Wartime collaboration is cooperation with the enemy against one's country of citizenship in wartime. As historian Gerhard Hirschfeld says, it "is as old as war and the occupation of foreign territory".

The term collaborator dates to the 19th century and was used in France during the Napoleonic Wars. The meaning shifted during World War II to designate traitorous collaboration with the enemy. The related term collaborationism is used by historians who restrict the term to a subset of ideological collaborators in Vichy France who actively promoted German victory.

The term collaborate dates from 1871, and is a back-formation from collaborator (1802), from the French collaborateur. It was used during the Napoleonic Wars against smugglers trading with England and assisting in the escape of monarchists. It is derived from the Latin collaboratus, past participle of collaborare "work with", from com- "with" + labore "to work".

The meaning of "traitorous cooperation with the enemy" dates from 1940, originally in reference to the Vichy Government of France, which cooperated with the Germans after the fall of France and during their occupation, 1940–44. It was first used in the modern sense on 24 October 1940 in a meeting between Marshal Philippe Pétain and Adolf Hitler in Montoire-sur-le-Loir a few months after the Fall of France.[citation needed] Pétain believed that Germany had won the war, and informed the French people that he accepted "collaboration" with Germany.[better source needed]

Collaboration in wartime can take many forms, including political, economic, social, sexual, cultural, or military collaboration. The activities undertaken can be treasonous, to varying extent, and in a World War II context generally means working with the enemy actively.

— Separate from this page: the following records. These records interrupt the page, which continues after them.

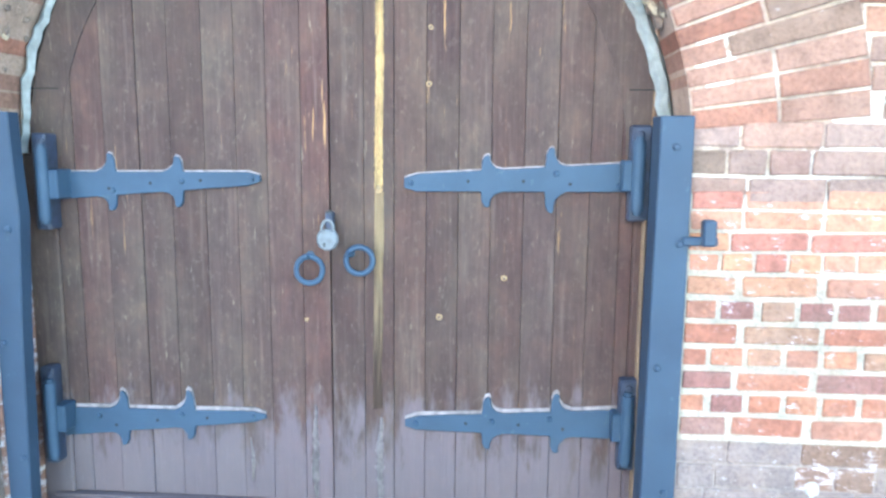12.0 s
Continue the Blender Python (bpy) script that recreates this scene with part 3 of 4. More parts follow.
even_tint(part("niche_back", box(XL - 0.40, XL - 0.26, NY - NR - 0.05, NY + NR + 0.05, NZ0 - 0.05, NSP + NR + 0.2), M_MORTAR, wall_side), (0.22, 0.145, 0.12), 0.05)
bm = bmesh.new()
prev = None
for i in range(17):
    a = math.pi * i / 16
    pr = [bm.verts.new((xx, NY + NR * math.cos(a), NSP + NR * math.sin(a))) for xx in (XL - 0.01, XL - 0.30)]
    if prev:
        bm.faces.new((prev[0], prev[1], pr[1], pr[0]))
    prev = pr
even_tint(part("niche_vault", bm, M_BRICK, wall_side), (0.26, 0.15, 0.12), 0.2)
# sheet capping along the top of the side wall
bm = box(XL - 1.36, XL + 0.07, -24, 0.02, TOP_LEFT, TOP_LEFT + 0.03, 0.006)
part("capping", bm, M_LEAD, wall_side, "dull grey sheet-metal capping")
# snow on the niche sill
bm = bmesh.new()
bmesh.ops.create_grid(bm, x_segments=14, y_segments=24, size=0.5)
for v in bm.verts:
    a, b2 = v.co.x + 0.5, v.co.y * 2
    v.co = Vector((XL - 0.25 + a * 0.26, NY + b2 * (NR - 0.01), NZ0 + 0.015 + 0.13 * (1 - a) ** 1.3 + 0.018 * nz(a * 2, b2 * 2, 1.0)))
tagged(mesh_ob("snow_drift", bm, M_SNOW, smooth=True), "small snow drift lying on the niche sill", "snow", kind="stuff")

# taller sunlit block behind the side wall, and plain walls that close the yard
tower = tagged(mesh_ob("wall_tower", box(-12.0, -8.32, -0.06, 4.0, -0.5, 6.62), M_MORTAR), "sunlit brick block rising above the side wall", "wall", kind="structure")
even_tint(tower, (0.27, 0.145, 0.10), 0.05)
# unseen sloping board on short legs atop side wall's edge, added for its shadow
screen = tagged(empty("shadow_caster", (-8.1, -5.0, TOP_LEFT + 0.03)), "unseen long board on short legs, added on the wall top to cast a shadow", "screen")
outline = [(-3.74, 5.37), (-4.2, 5.32), (-5.5, 5.255), (-6.05, 5.215), (-6.24, 5.40), (-6.16, 5.74), (-5.75, 5.77), (-5.3, 5.86), (-4.87, 5.87), (-4.3, 5.84), (-3.86, 5.72), (-3.70, 5.50)]
bm = bmesh.new()
fr = [bm.verts.new((-8.06, y, z)) for y, z in outline]
bk = [bm.verts.new((-8.12, y, z)) for y, z in outline]
bm.faces.new(fr)
bm.faces.new(bk[::-1])
for i in range(len(fr)):
    i2 = (i + 1) % len(fr)
    bm.faces.new((fr[i], fr[i2], bk[i2], bk[i]))
bmesh.ops.recalc_face_normals(bm, faces=bm.faces)
part("board", bm, M_DARKWOOD, screen)
for yy in (-5.95, -4.0):
    part("leg", box(-8.10, -8.08, yy, yy + 0.025, TOP_LEFT + 0.03, 5.40), M_DARKWOOD, screen)

# ---- far side of the yard ----
house = tagged(empty("far_house", (62.0, 25.4, 0)), "low pale outbuilding with a dark porch roof beyond the snow", "house")
house.rotation_euler = (0, 0, radians(-62))
part("wall", box(-4.2, 10, 0, 7, -0.6, 2.35), M_FARWALL, house, local=True)
part("roof", box(-6.0, 10.3, -0.5, 7.3, 2.55, 2.68, 0.03), M_FARWALL, house, "snow-covered flat roof", local=True)
part("porch_roof", box(-4.3, -0.2, -1.2, -0.003, 1.95, 2.5, 0.04), M_FARDARK, house, "dark boarded porch roof", local=True)
for a, b2, z1 in ((-4.2, -3.6, 1.93), (-2.1, -1.75, 1.93)):
    part("porch_post", box(a, b2, -0.9, -0.6, -0.3, z1, 0.02), M_FARDARK, house, local=True)
part("door", box(-3.45, -2.85, -0.06, 0.02, 0.0, 1.9, 0.02), M_FARDOOR, house, "faded brown door", local=True)
w = part("window", box(-0.55, -0.1, -0.05, 0.02, 0.9, 1.7), M_FARDARK, house, local=True)
part("sill", box(-0.75, 0.3, -0.12, -0.052, 0.82, 0.92), M_FARDARK, w)

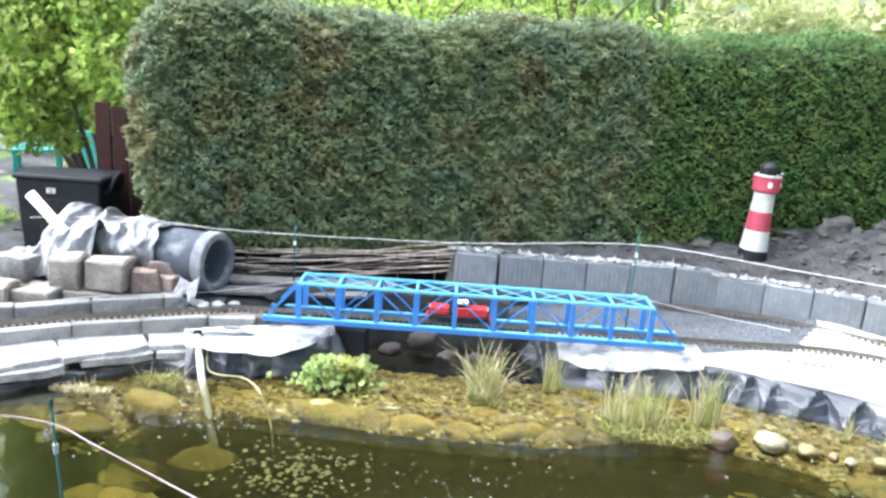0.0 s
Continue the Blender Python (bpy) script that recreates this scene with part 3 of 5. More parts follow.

Stanley Hoffmann subdivided collaboration into involuntary (reluctant recognition of necessity) and voluntary (an attempt to exploit necessity). According to him, collaboration can be either servile or ideological. Servile is service to an enemy based on necessity for personal survival or comfort, whereas ideological is advocacy for cooperation with an enemy power. In contrast, Bertram Gordon used the terms "collaborator" and "collaborationist" for ideological and non-ideological collaboration, respectively, in France. James Mace Ward has asserted that, while collaboration is often equated with treason, there was "legitimate collaboration" between civilian internees (mostly Americans) in the Philippines and their Japanese captors for mutual benefit and to enhance the possibilities of the internees to survive. Collaboration with the Axis Powers in Europe and Asia existed in varying degrees in all the occupied countries.

Collaboration with the enemy in wartime goes back to prehistory, and has always been present. Since World War II, historians have used it to refer to the wartime occupation of France by Germany in World War II. Unlike other defeated countries which capitulated to Germany, whose leaders fled into exile, France signed an armistice, cooperated with the German Reich economically and politically, and used the new situation to effectuate a transfer of power to a cooperative French State under Marshall Phillipe Pétain.

In the context of World War II Europe, and especially in Vichy France, historians draw a distinction between collaboration and collaborator on the one hand, and the related terms collaborationism and collaborationist on the other. Stanley Hoffmann in 1974 and other historians have used the term collaborationnistes to refer to fascists and Nazi sympathisers who, for anti-communist or other ideological reasons, wished a reinforced collaboration with Hitler's Germany. Collaborationism refers to those, primarily from the fascist right in Vichy France, who embraced the goal of a German victory as their own, whereas collaboration refers to those among the French who for whatever other reason collaborated with the Germans.